Newly released book on Teddy Roosevelt has connection with Rough Rider Hotel in MedoraInterpretive panels in each of the 70 rooms at the Rough Rider Hotel in Medora explore an aspect of Theodore Roosevelt’s life.
Interpretive panels in each of the 70 rooms at the Rough Rider Hotel in Medora explore an aspect of Theodore Roosevelt’s life. Now, a book also gives insight into the president whose face graces Mount Rushmore.
Author Clay S. Jenkinson will sign “A Free and Hardy Life: Theodore Roosevelt’s Sojourn in the American West” this weekend.
The book features hundreds of photographs of Roosevelt, drawn from the archives of the new Theodore Roosevelt Center at Dickinson State University. Many of the photographs have never been published, according to a press release.
It reprints a recently-discovered and digitized letter that Roosevelt wrote within hours of entering the Little Missouri River Badlands on Sept. 7, 1883.
The book also includes a historical introduction by Jenkinson and a foreword by historian Douglas Brinkley, who has written extensively about Roosevelt.
“You cannot explore the life, adventures, opinions and character of Theodore Roosevelt without experiencing a new sense of the possibilities of life,” Jenkinson said. “Roosevelt not only had adventures — like arresting boat thieves and marching them to justice in Dickinson, punching out a gunslinger in a bar in Wibaux (Mont.) — but he approached life itself as a grand adventure, and squeezed joy and satisfaction out of everything he ever did.”
The project began when the Theodore Roosevelt Medora Foundation rebuilt the Rough Riders Hotel in Medora. TRMF President Randy Hatzenbuhler asked the Dakota Institute’s director, Jenkinson, to write interpretive panels for each of the rooms. Each panel explores an aspect of Roosevelt’s life.
“The room panels have generated a lot of interest and we realized that nobody was likely to stay in more than a handful of the 70 rooms in the new hotel,” Jenkinson said. “So we decided to rewrite them somewhat and turn them into a book. The book tells the story of a man whose every day was an adventure and ever pronouncement memorable.”
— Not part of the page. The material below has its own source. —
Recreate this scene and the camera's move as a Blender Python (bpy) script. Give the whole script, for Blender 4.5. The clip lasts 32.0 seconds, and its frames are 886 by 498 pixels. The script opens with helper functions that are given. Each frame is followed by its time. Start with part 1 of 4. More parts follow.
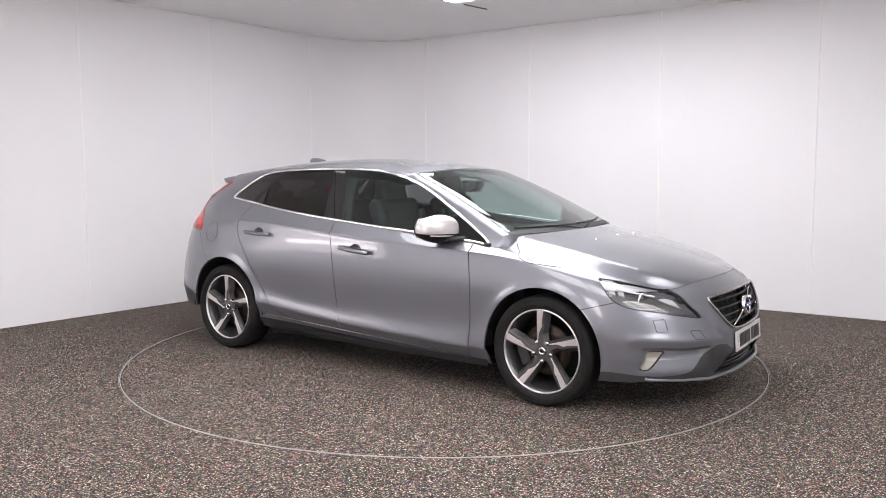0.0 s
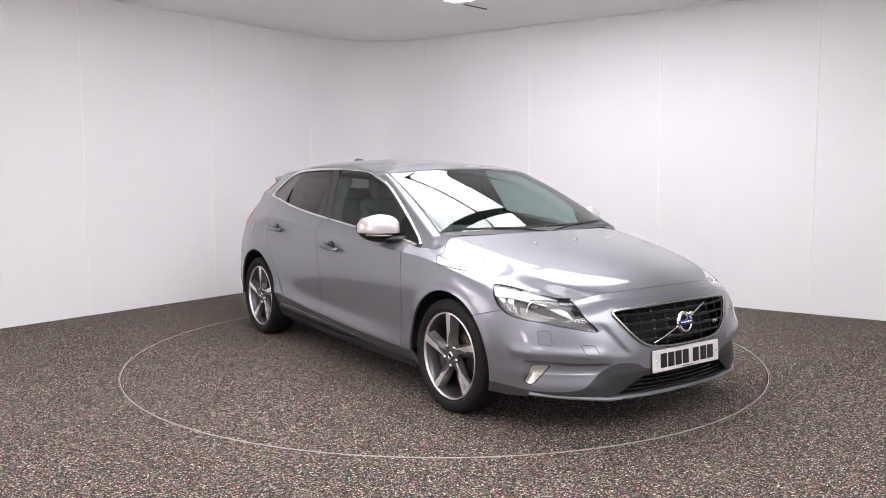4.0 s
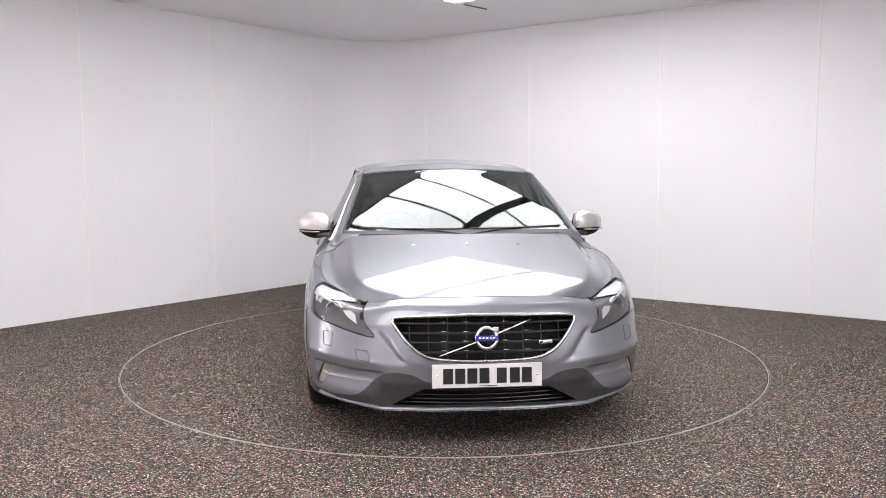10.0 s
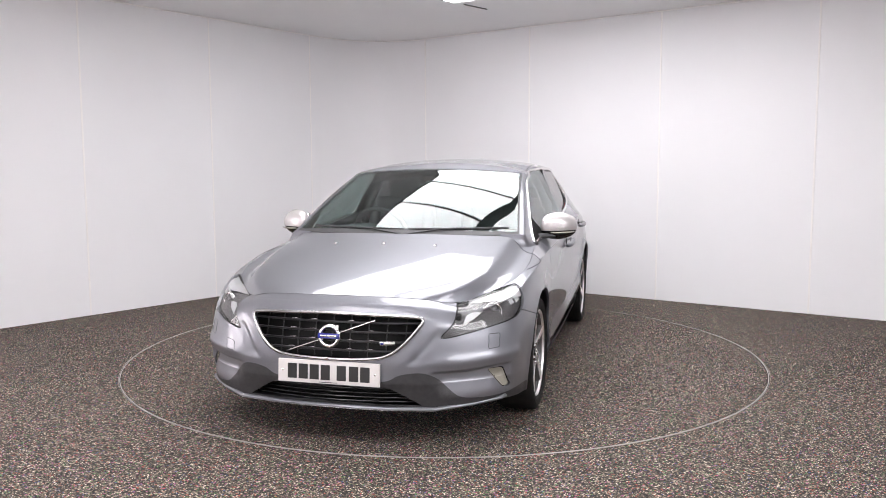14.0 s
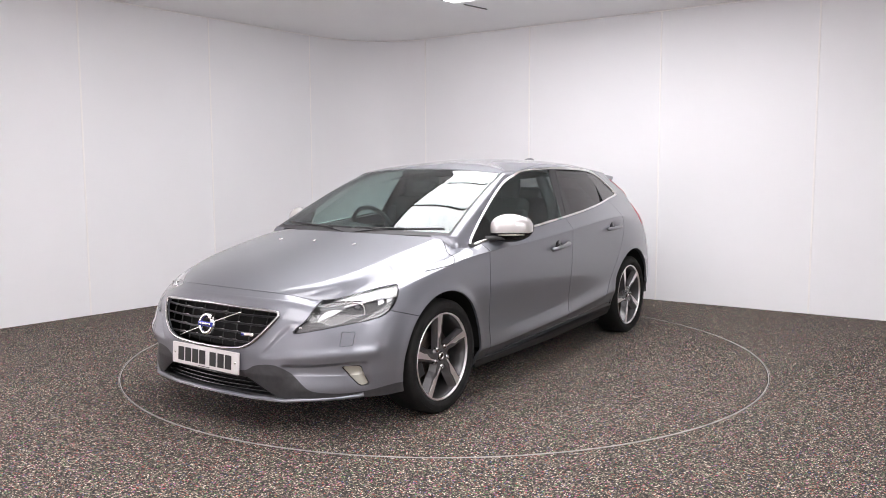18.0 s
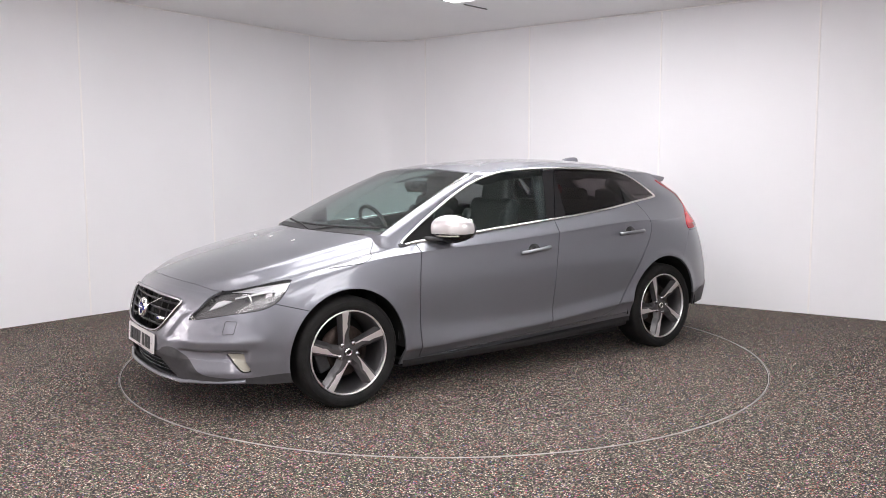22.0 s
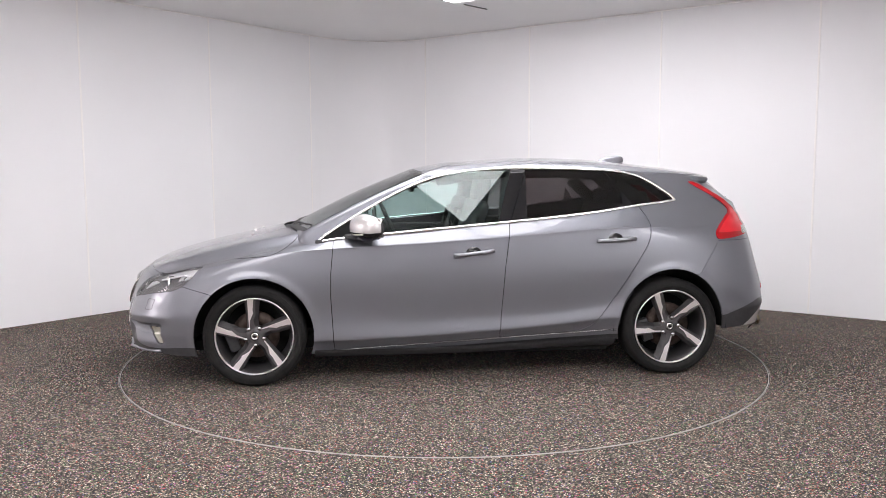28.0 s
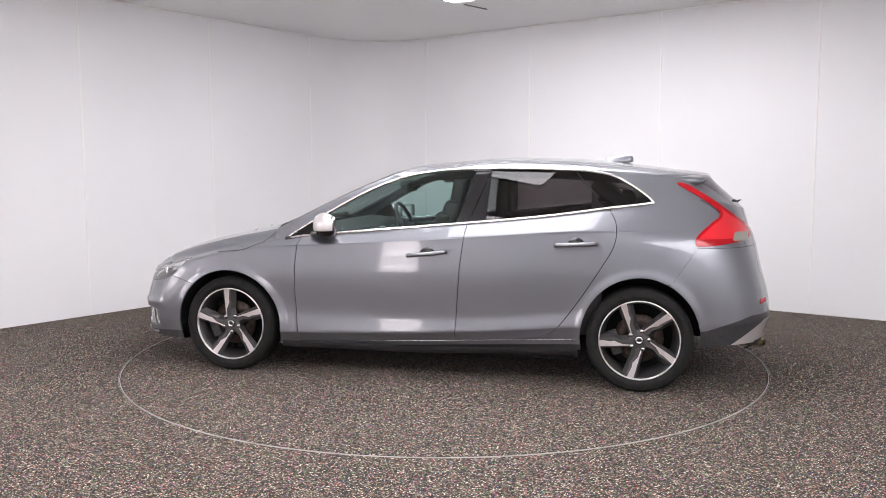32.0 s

Many of the illustrations in the book were drawn from the digital archives of the TR Center, whose formal partners include the Library of Congress, Harvard University and the National Park Service.
The right-hand pages of the 12 by 13-inch book feature the stories of Roosevelt’s life, many of them set in the Dakota Territory Badlands and about a quarter of them are about Roosevelt’s commitment to conservation of America’s natural resources. The left-hand pages feature related quotations drawn from Roosevelt’s writings.
“It’s a beautiful book,” said David Borlaug, president of the Lewis & Clark Fort Mandan Foundation. “We think this book is going to sell well all over the United States, bring renewed attention to Roosevelt and remind the nation of how important North Dakota was to his development as America’s most strenuous President.”
Jenkinson also recently completed a book on Meriwether Lewis. “The Character of Meriwether Lewis: Explorer in the Wilderness,” will be released in August.
“Our goal,” Jenkinson said, “is to create a very serious regional and even national press that will call attention to the history and culture of the northern Great Plains, and the exploration and settlement of the American West.
Jenkinson will sign the book Saturday at the Rough Riders Hotel from 1:30 p.m. to 4 p.m. and he will present a program Sunday at 1 p.m. at the hotel, followed by a signing. The book is published in cooperation with the Theodore Roosevelt Medora Foundation.